The question that I get asked frequently in my office is “what is the best posture”? This is when my patients will jokingly roll their eyes because I say the magic words to them, “It DEPENDS”. But it is an indeed very interesting question and I think it deserves a good discussion. So, lets dive into what makes the perfect posture.
Sit up Straight?
You have probably heard someone in your life tell you to “sit up straight” or “don’t slouch”. Maybe you have this idea in your head of a person with their shoulders pulled back, chest up, chin tucked, and low back slightly curved as the perfect posture, right? While these are a good rule of thumb to live life by, it is not really that black and white. Sitting up straight is good because it aligns the spine and allows it to better absorb the stresses of gravity that are pushing down on you. However, it is not easy to maintain for long periods of time. This is because the muscles that are required to hold you in that position fatigue and become sore, leading to pain and discomfort. This could lead to lasting back pain. Now, you may be thinking to yourself that, its like committing a chiropractic crime for me to say anything positive about slouching right? Well research shows that a supported forward flexed posture allows for more fluid & nutrient exchange to the discs of the spine, which leads to healthier discs and an increase in disc height when compared to someone who does not slouch. Pretty interesting right?
Learning the Balance
Research has shown that intradiscal pressure in the spine is 40% higher in sitting than in standing. This shows the importance of not slouching for long periods of time. This will wear on your discs and cause muscle imbalances between the forward flexing muscles getting strong and the backward extending muscles getting weak. Which can lead to back pain or disc problems in the long run. Standing up straight with little movement for excessive periods of time (Example: working at an office that have standing desks) can lead to decreased disc height and a stiff back. You guessed it; this will lead to back pain. If you thought of this by now, I am proud of you, posture is about BALANCE.
The Perfect Posture
The perfect posture is a posture that is free flowing and frequently on the move. The spine thrives and is designed to be moved. When you sit or stand in the same position for too long, there will be negative effects from that. It is all about finding that BALANCE. One of the most important things you can do for yourself is to become more self-aware. If you notice you have been sitting/standing in one position for too long, then move. When slouching for a while, sit up straight and extend the spine, pull the shoulder blades down and back, hold this for a while then let it go and slouch for a bit. Get up and stretch the body, flex, and extend the spine every 30-45 minutes.

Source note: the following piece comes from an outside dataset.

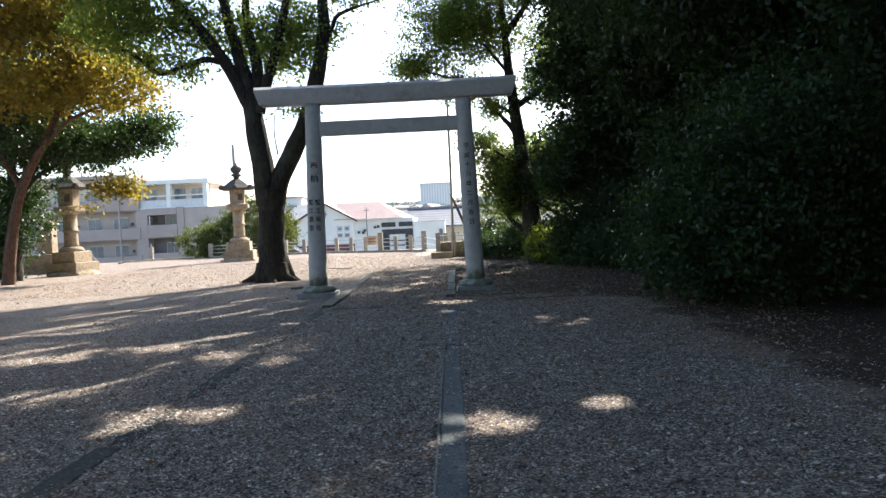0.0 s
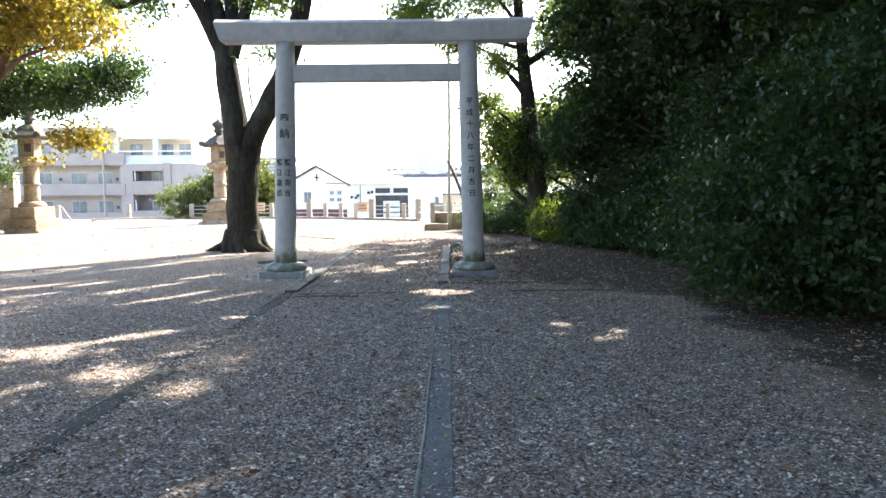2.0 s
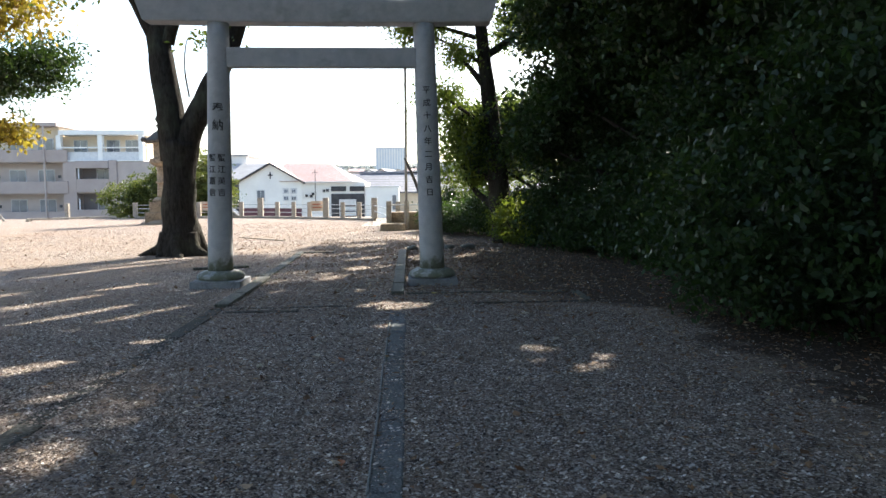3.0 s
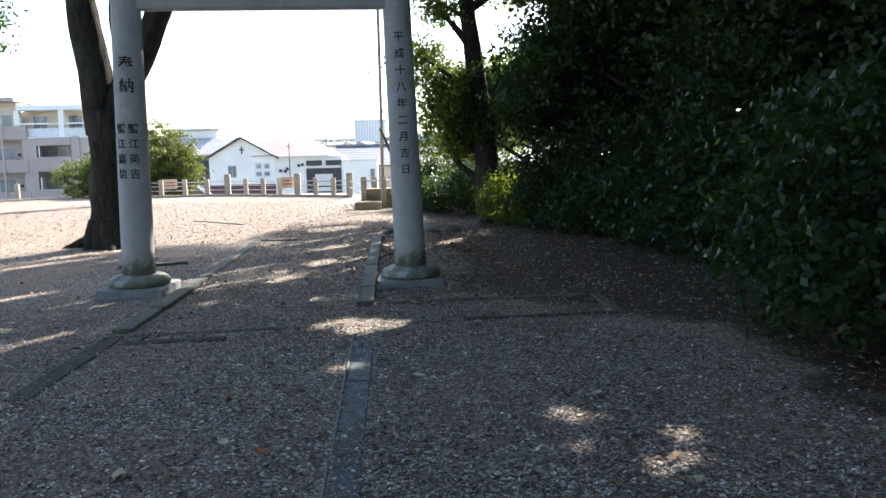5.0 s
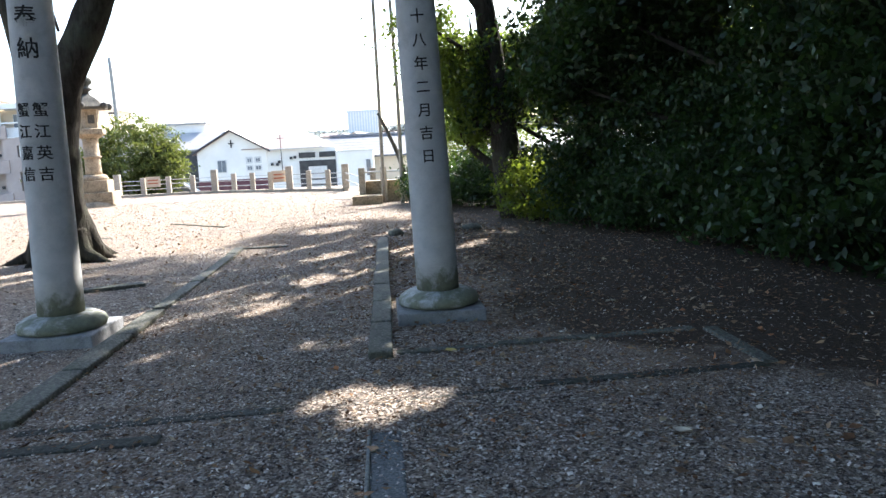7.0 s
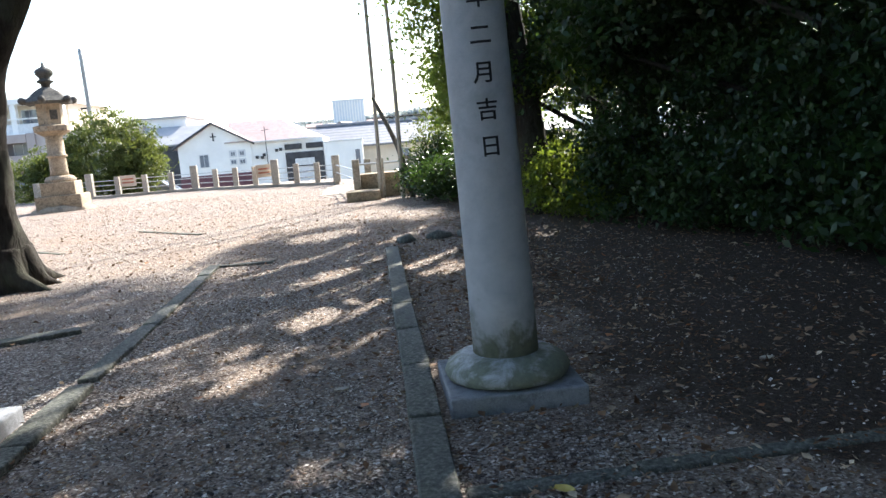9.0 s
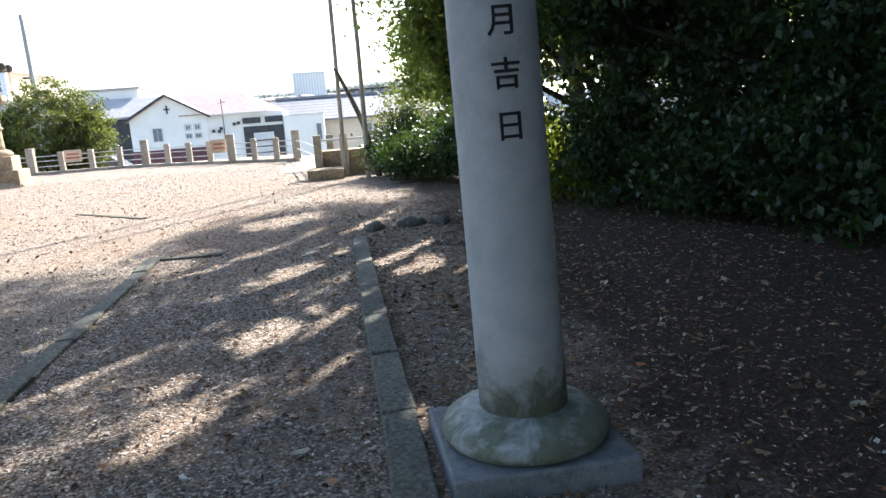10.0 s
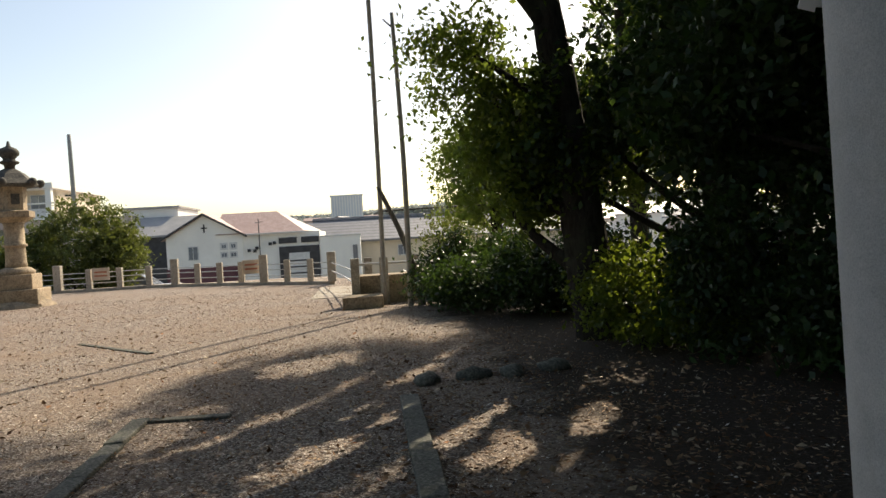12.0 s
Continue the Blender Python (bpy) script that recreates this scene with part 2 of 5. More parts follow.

If you must be stuck sitting for long hours at a time, (Example: flying, riding a bus, car ride, etc.) provide yourself with some lumbar support so your low back has a minor concave curve (backward “C” shape). Try to sit with a 100-to-130-degree angle between your
thighs and torso. This will help offload the discs and keep the spine in a comfortable position so the muscles do not fatigue, but also keep the spine aligned so it can support properly. But even when stuck sitting for long periods of time, you can get creative with your movements, do some side bends, flex, and extend the spine while sitting there. Light stretching is also a wonderful means of movement during these times.
I hope you found this article helpful, I wanted to break the stigma that slouching is always bad, or that there is just one perfect posture. Everyone is built differently so there is never a one size fits all with these kinds of things. The key takeaways here are to move the spine and body. Never sit or stand in one position for long periods of time, try to become more self-aware of your body and make the adjustments as needed. Thanks for reading and have a wonderful day! IMPROVE EVERYDAY!